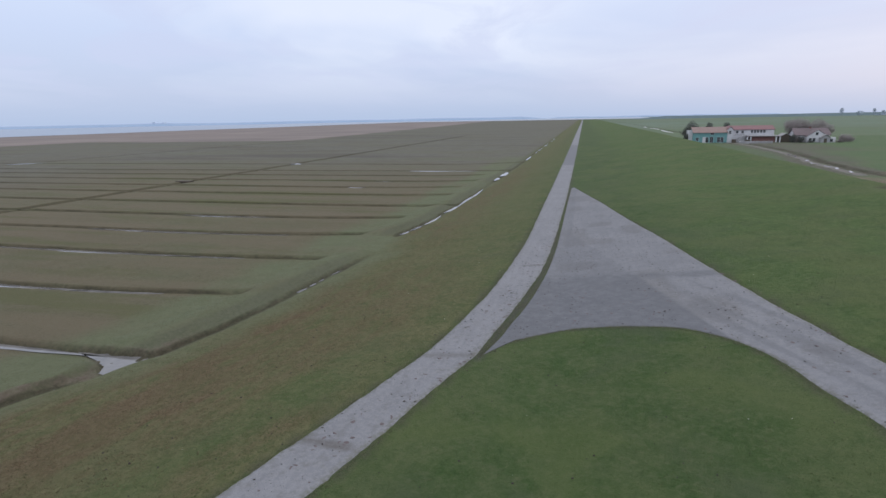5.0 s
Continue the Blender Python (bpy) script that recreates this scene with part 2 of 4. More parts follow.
    # dull, trodden margin beside the paving
    margin = mix(nt, ramp(nt, n_fine, [(0.42, 0.0), (0.58, 1.0)]), (0.040, 0.042, 0.027), (0.068, 0.066, 0.046))
    col = mix(nt, math_node(nt, "MULTIPLY", attr(nt, "margin"), ramp(nt, n_small, [(0.36, 0.25), (0.54, 0.95)])), col, margin)
    # wet mud on ditch beds and cut banks
    mud = mix(nt, ramp(nt, n_small, [(0.35, 0.0), (0.65, 1.0)]), (0.028, 0.028, 0.018), (0.065, 0.055, 0.036))
    mud_f = math_node(nt, "MULTIPLY", attr(nt, "mud"), ramp(nt, n_mid, [(0.20, 0.50), (0.55, 1.0)]))
    col = mix(nt, mud_f, col, mud)
    h = math_node(nt, "ADD", math_node(nt, "MULTIPLY", n_small, 0.6), math_node(nt, "MULTIPLY", n_fine, 0.5))
    bump(nt, b, h, 0.66, 0.16)
    return col


M_GROUND = material("turf_and_marsh", ground_build, 0.95, 0.12)


def road_build(nt, b, pos):
    n1 = noise_of(nt, pos, 0.35, 4)
    n2 = noise_of(nt, pos, 1.9, 6, 0.68)
    n3 = noise_of(nt, pos, 30.0, 3, 0.7)
    tread = noise_of(nt, scaled(nt, pos, (3.0, 0.25, 1)), 1.0, 5, 0.65)
    worn = noise_of(nt, pos, 5.0, 6, 0.72)
    col = mix(nt, ramp(nt, n1, [(0.35, 0.0), (0.65, 1.0)]), (0.150, 0.151, 0.162), (0.182, 0.182, 0.193))
    col = mix(nt, ramp(nt, tread, [(0.42, 0.0), (0.66, 0.65)]), col, (0.133, 0.134, 0.142))
    col = mix(nt, ramp(nt, n2, [(0.50, 0.0), (0.72, 0.70)]), col, (0.114, 0.110, 0.106))
    col = mix(nt, ramp(nt, worn, [(0.28, 0.0), (0.44, 0.5), (0.50, 0.0)]), col, (0.204, 0.204, 0.211))
    col = mix(nt, ramp(nt, n3, [(0.30, 0.55), (0.52, 0.0)]), col, (0.081, 0.079, 0.076))
    stain = math_node(nt, "MULTIPLY", attr(nt, "stain"), ramp(nt, worn, [(0.28, 0.60), (0.56, 1.0)]))
    col = mix(nt, stain, col, (0.082, 0.075, 0.070))
    wet = math_node(nt, "MULTIPLY", attr(nt, "dark"), ramp(nt, n2, [(0.25, 0.55), (0.6, 1.0)]))
    col = mix(nt, wet, col, (0.087, 0.089, 0.097))
    edge = math_node(nt, "MULTIPLY", attr(nt, "verge"), ramp(nt, worn, [(0.42, 0.0), (0.60, 0.9)]))
    col = mix(nt, edge, col, (0.095, 0.093, 0.065))
    bump(nt, b, math_node(nt, "ADD", n3, math_node(nt, "MULTIPLY", worn, 0.7)), 0.35, 0.012)
    return col


M_ROAD = material("old_asphalt", road_build, 0.82, 0.3)
M_LANE = material("wet_track_mud", mottled((0.066, 0.060, 0.046), (0.110, 0.098, 0.080), 0.25, 1.0), 0.7)
M_PALE = material("pale_gravel", mottled((0.34, 0.34, 0.34), (0.46, 0.46, 0.45), 0.05, 0.4), 0.8)


def water_build(nt, b, pos):
    r = noise_of(nt, pos, 3.0, 3)
    bump(nt, b, r, 0.05, 0.02)
    b.inputs["IOR"].default_value = 1.33
    return mix(nt, ramp(nt, noise_of(nt, pos, 0.4, 3), [(0.4, 0.0), (0.65, 1.0)]), (0.095, 0.092, 0.092), (0.160, 0.152, 0.148))


M_WATER = material("still_water", water_build, 0.06, 0.6)


def sea_build(nt, b, pos):
    bump(nt, b, noise_of(nt, pos, 0.25, 4), 0.25, 0.3)
    b.inputs["IOR"].default_value = 1.33
    return (0.14, 0.18, 0.24)


M_SEA = material("shallow_sea", sea_build, 0.30, 0.6)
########
*Brief*: Leave out the pictures and repeat exactly the lines from the start of the material through the line that contains "ground_build, 0.95, 0.12)", both included.

*Answer to the exercise*:
5.0 s
Continue the Blender Python (bpy) script that recreates this scene with part 2 of 4. More parts follow.
    # dull, trodden margin beside the paving
    margin = mix(nt, ramp(nt, n_fine, [(0.42, 0.0), (0.58, 1.0)]), (0.040, 0.042, 0.027), (0.068, 0.066, 0.046))
    col = mix(nt, math_node(nt, "MULTIPLY", attr(nt, "margin"), ramp(nt, n_small, [(0.36, 0.25), (0.54, 0.95)])), col, margin)
    # wet mud on ditch beds and cut banks
    mud = mix(nt, ramp(nt, n_small, [(0.35, 0.0), (0.65, 1.0)]), (0.028, 0.028, 0.018), (0.065, 0.055, 0.036))
    mud_f = math_node(nt, "MULTIPLY", attr(nt, "mud"), ramp(nt, n_mid, [(0.20, 0.50), (0.55, 1.0)]))
    col = mix(nt, mud_f, col, mud)
    h = math_node(nt, "ADD", math_node(nt, "MULTIPLY", n_small, 0.6), math_node(nt, "MULTIPLY", n_fine, 0.5))
    bump(nt, b, h, 0.66, 0.16)
    return col


M_GROUND = material("turf_and_marsh", ground_build, 0.95, 0.12)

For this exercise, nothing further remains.